On another occasion, we took small boats that puttered passed floating villages on the Mekong where Vietnamese families live on houseboats clustered together and fish to make a living. “Poor but not starving” our guide offered. Here, Vietnam seemed a timeless country. Yet, we were surprised to find a smattering of modern solar panels mounted on the tin roofs of some of the poorest, most ramshackle boats. Evenings, by contrast, returned us to the ageless culture of Vietnam as performers entertained us with traditional dances and musical instruments.
The last leg of our tour took us to Ho Chi Minh City (or Saigon as everyone still calls it), a thriving modern city of skyscrapers and high-rise apartments. In the old Post Office, a large Ho Chi Minh portrait hovers over visitors. Outside in the plaza Vietnamese models parade in traditional Vietnamese dresses, ao dai, in dazzling colors of magenta, gold, and emerald green. A few blocks away, high-end stores, Prada, Gucci, and Louis Vuitton, compete for customers. Tourist books advise visitors to use dong while in Vietnam but everywhere we went, American dollars were snapped up. We encountered not a whiff of hostility toward Americans–the first question I am usually asked.

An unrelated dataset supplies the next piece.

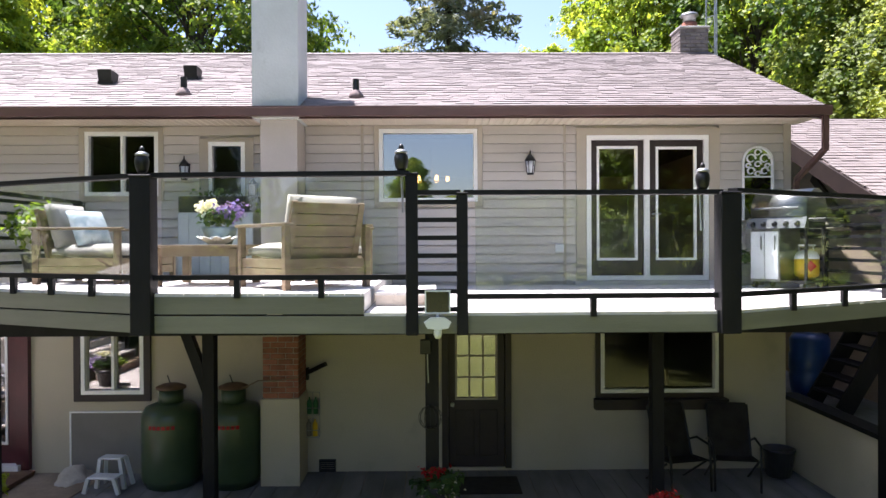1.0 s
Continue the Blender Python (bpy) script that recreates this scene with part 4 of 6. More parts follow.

Perhaps, inevitably, since we were in Saigon, the daytime trips returned to war themes. I chose to forego the chance to crawl through a typical Viet Cong tunnel in Cu Chi. In preparation for a visit to the War Remnants Museum in Saigon, we were not so subtly reminded that we would learn about the American War, as it is known among the Vietnamese. With the exception of a few obvious editorial comments, such as the term henchman, the exhibit texts seemed largely factual.
One panel features a quote from former Secretary of Defense Robert McNamara, one of the war’s architects: “We were wrong, terribly wrong about the war. We owe it to future generations to explain why.” My traveling companion, who doesn’t share my political background, gasped upon reading the quote, and whispered, is that true? Yes, I whispered back, grateful once again that McNamara had lived to write his memoir and put his mea culpa on the record. Later, I realized the question was revelatory: there must be scores of people in the U.S. and elsewhere unaware of McNamara’s damning conclusion. So much for learning the lessons of Vietnam.
It wasn’t until I had returned home that I understood why the Kerry encounter continued to haunt me. I have long been fascinated by the interplay of history and memory, and especially by the experience of revisiting history and its effect on memory. I found myself wondering if Kerry had experienced any kind of reconciliation. In the moment, he told the press the experience was “weird” and “surreal.” Once the word reconciliation jumped into my mind, I knew it aptly summed up my own struggle, albeit on a far less dramatic, far smaller scale. Throughout the trip I had been engaged in trying to reconcile my experience of Vietnam then and now. I had come to Vietnam with the psyche of an anti-war activist, but I returned home with the recognition that, as the guides had averred, Vietnam is a country, not just a war.